The November 2024 guidance gives technology O-1A practitioners a clearer framework for petition strategy than was available earlier in the year. Practitioners should use the guidance to identify which evidentiary categories are most clearly supported by current adjudicative expectations and to structure petitions that address the known evidentiary questions directly. For petitions relying primarily on open-source contributions, the guidance's direction on supplementing repository metrics with impact evidence and expert context should inform how that evidence is assembled and presented. For petitions relying on publication records, the guidance's direction on citation context should inform how citation data is documented and compared.

Technology sector employers who sponsor O-1A petitions for multiple professionals should consider developing standardized evidence-gathering processes that collect the documentation most commonly needed for technology O-1A cases — citation data, compensation documentation, expert letter questionnaires, and conference acceptance rate data — in a systematic way rather than on a case-by-case basis. Systematizing the evidence-gathering process improves consistency across cases, reduces per-case preparation time, and ensures that high-priority petitions can be assembled and filed quickly when the timing requires. Employers who sponsor large volumes of O-1A petitions should also maintain relationships with immigration counsel who have tracked the November 2024 guidance and its implications.
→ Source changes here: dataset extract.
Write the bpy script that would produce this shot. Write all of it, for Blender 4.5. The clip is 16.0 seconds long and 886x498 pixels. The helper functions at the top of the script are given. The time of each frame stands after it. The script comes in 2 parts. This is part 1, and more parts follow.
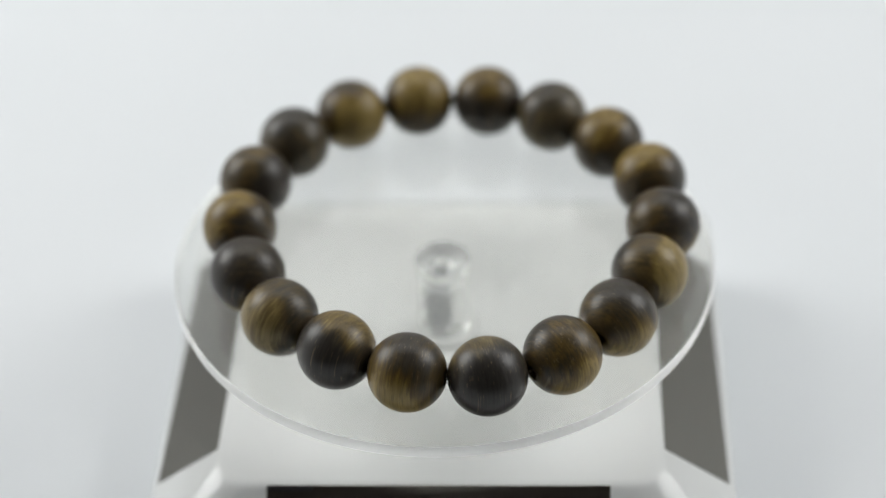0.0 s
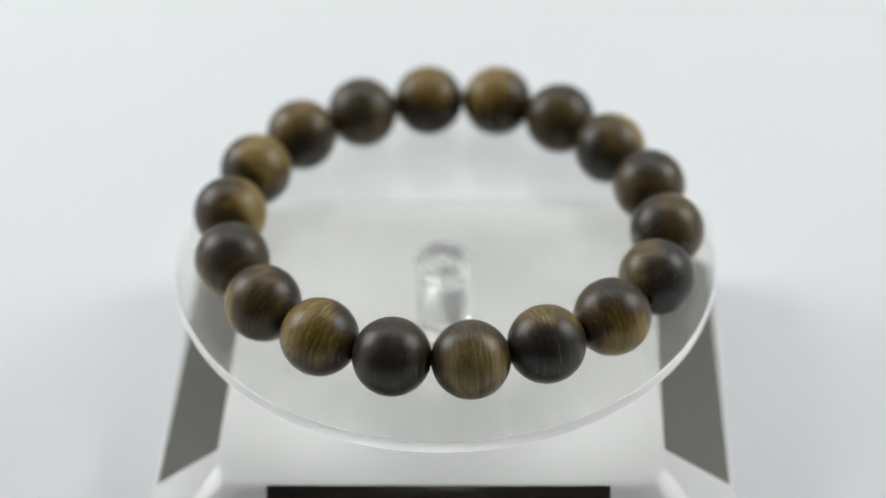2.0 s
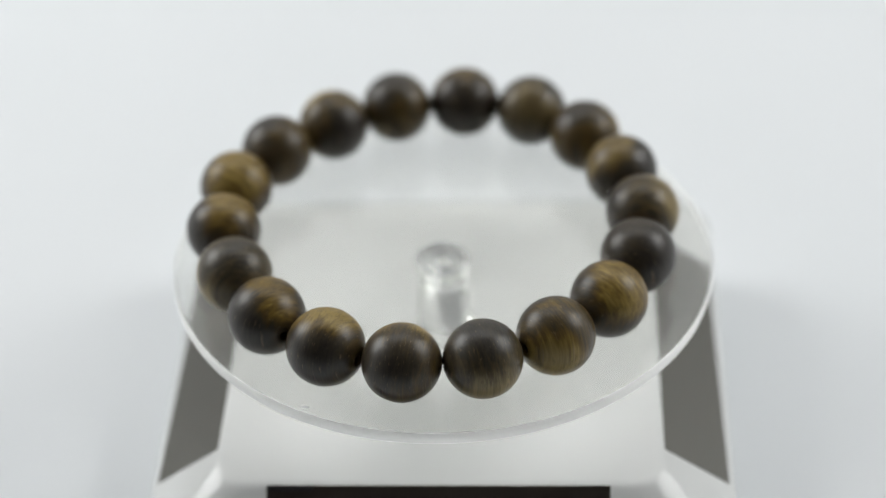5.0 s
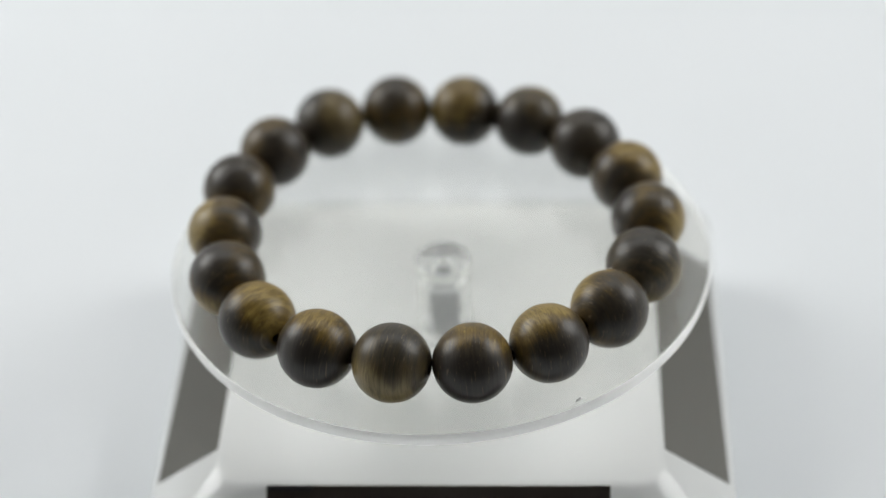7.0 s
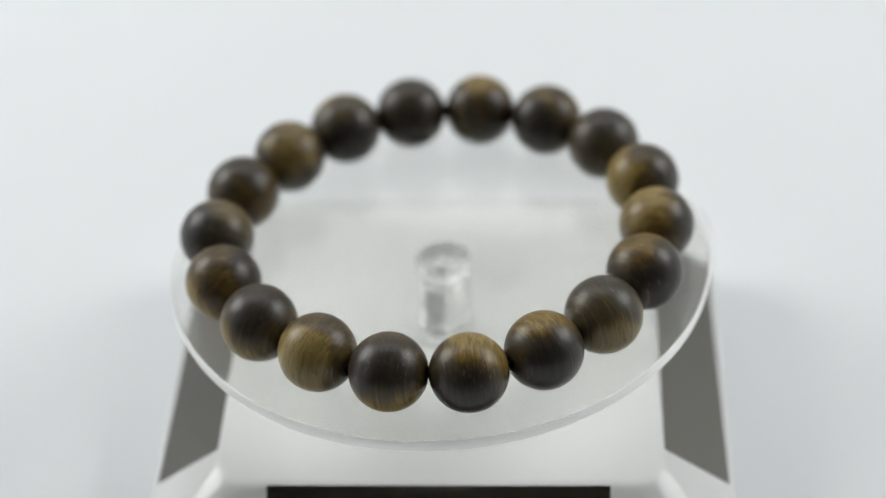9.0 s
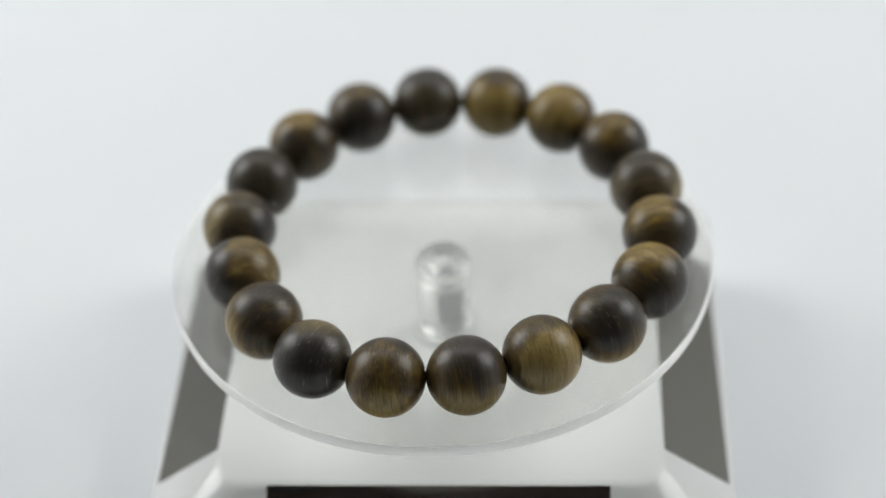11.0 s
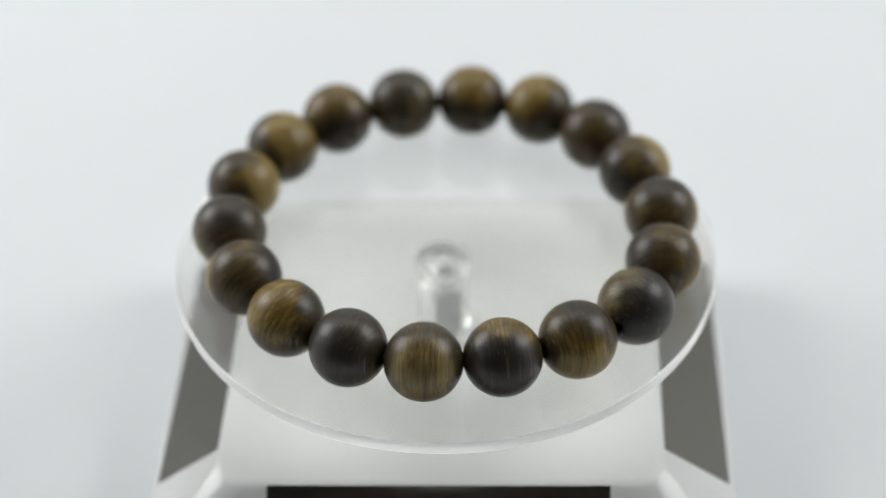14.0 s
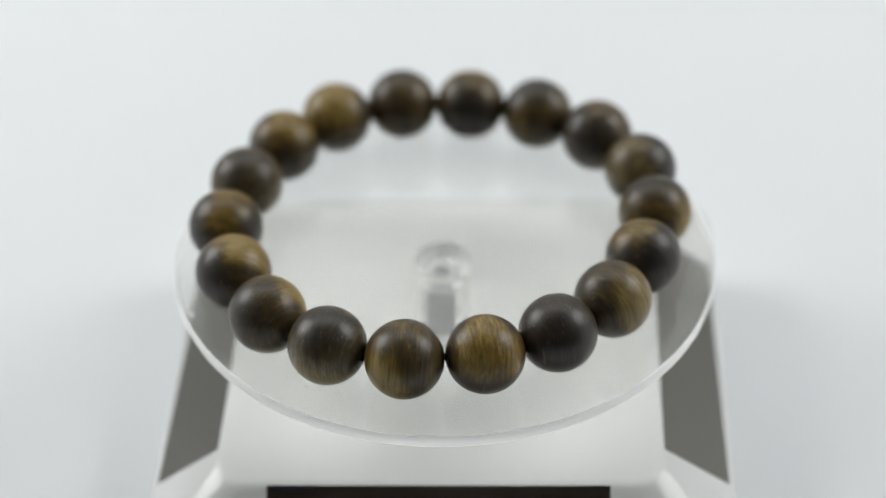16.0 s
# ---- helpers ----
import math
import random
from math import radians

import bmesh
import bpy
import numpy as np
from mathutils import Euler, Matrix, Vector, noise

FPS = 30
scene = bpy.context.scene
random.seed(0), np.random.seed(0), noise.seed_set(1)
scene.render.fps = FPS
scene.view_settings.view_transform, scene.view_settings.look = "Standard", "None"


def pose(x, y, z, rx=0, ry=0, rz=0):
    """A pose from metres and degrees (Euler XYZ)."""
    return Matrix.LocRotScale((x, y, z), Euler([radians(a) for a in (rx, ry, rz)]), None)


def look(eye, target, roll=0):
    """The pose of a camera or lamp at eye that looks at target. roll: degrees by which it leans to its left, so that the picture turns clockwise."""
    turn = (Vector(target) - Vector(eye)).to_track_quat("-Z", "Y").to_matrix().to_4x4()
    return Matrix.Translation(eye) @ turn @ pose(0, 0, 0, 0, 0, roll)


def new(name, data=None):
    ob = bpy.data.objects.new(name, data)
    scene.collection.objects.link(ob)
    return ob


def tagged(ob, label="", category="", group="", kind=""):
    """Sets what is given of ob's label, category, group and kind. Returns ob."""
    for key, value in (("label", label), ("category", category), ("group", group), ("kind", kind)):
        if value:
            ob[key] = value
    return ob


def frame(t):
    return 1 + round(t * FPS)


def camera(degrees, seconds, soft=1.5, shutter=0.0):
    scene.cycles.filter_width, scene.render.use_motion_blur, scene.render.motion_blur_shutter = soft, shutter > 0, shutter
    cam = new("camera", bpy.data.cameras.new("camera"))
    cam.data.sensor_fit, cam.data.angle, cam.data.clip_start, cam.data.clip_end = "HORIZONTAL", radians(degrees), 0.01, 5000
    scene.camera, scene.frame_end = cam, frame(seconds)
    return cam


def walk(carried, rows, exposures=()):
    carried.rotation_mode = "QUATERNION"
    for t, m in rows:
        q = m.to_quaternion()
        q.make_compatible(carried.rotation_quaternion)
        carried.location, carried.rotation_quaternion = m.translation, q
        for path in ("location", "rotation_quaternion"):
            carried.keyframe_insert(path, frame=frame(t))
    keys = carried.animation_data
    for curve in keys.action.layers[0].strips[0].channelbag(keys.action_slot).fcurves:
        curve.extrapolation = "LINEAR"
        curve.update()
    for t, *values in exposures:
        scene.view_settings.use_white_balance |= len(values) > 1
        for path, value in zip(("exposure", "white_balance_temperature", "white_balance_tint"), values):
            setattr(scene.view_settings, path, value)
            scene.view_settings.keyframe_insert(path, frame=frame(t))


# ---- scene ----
MM = 0.001
TOP = 42.0  # height of the platter's upper face over the table, in millimetres
cam = camera(24.31, 16.0, soft=1.4)
EYE = (0.00781, -0.26453, 0.25391)
PITCH, ROLL = 38.58, 2.086
walk(cam, [(0.0, pose(*EYE, 90 - PITCH, ROLL, 0)), (16.0, pose(*EYE, 90 - PITCH, ROLL, 0))], exposures=[(0.0, 0.0), (16.0, 0.0)])
cam.data.dof.use_dof = True
cam.data.dof.focus_distance = 0.305
cam.data.dof.aperture_fstop = 7.6

# ---- light: a white photo tent with a lamp at each side ----
world = bpy.data.worlds.new("world")
scene.world = world
world.use_nodes = True
world.node_tree.nodes["Background"].inputs[0].default_value = (0.80, 0.9, 1.0, 1)
world.node_tree.nodes["Background"].inputs[1].default_value = 0.02


def area_lamp(name, eye, target, width, height, watts, colour):
    data = bpy.data.lights.new(name, "AREA")
    data.shape, data.size, data.size_y, data.energy, data.color = "RECTANGLE", width, height, watts, colour
    lamp = new(name, data)
    lamp.matrix_world = look(eye, target)
    return lamp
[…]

Finally, technology sector petitioners and their employers should plan petition timelines that account for the evidence-gathering phase rather than expecting petitions to be filed in a matter of weeks. A thorough technology O-1A petition requires time to compile citation data from authoritative sources, draft and revise expert letters with input from immigration counsel, assemble compensation documentation in a form appropriate for the petition, and structure the petition brief to address the Kazarian two-step analysis adequately. Building a realistic eight-to-twelve-week preparation timeline into the immigration planning process for technology O-1A cases is the standard approach for well-prepared petitions, and deviating from that timeline consistently produces weaker evidentiary records.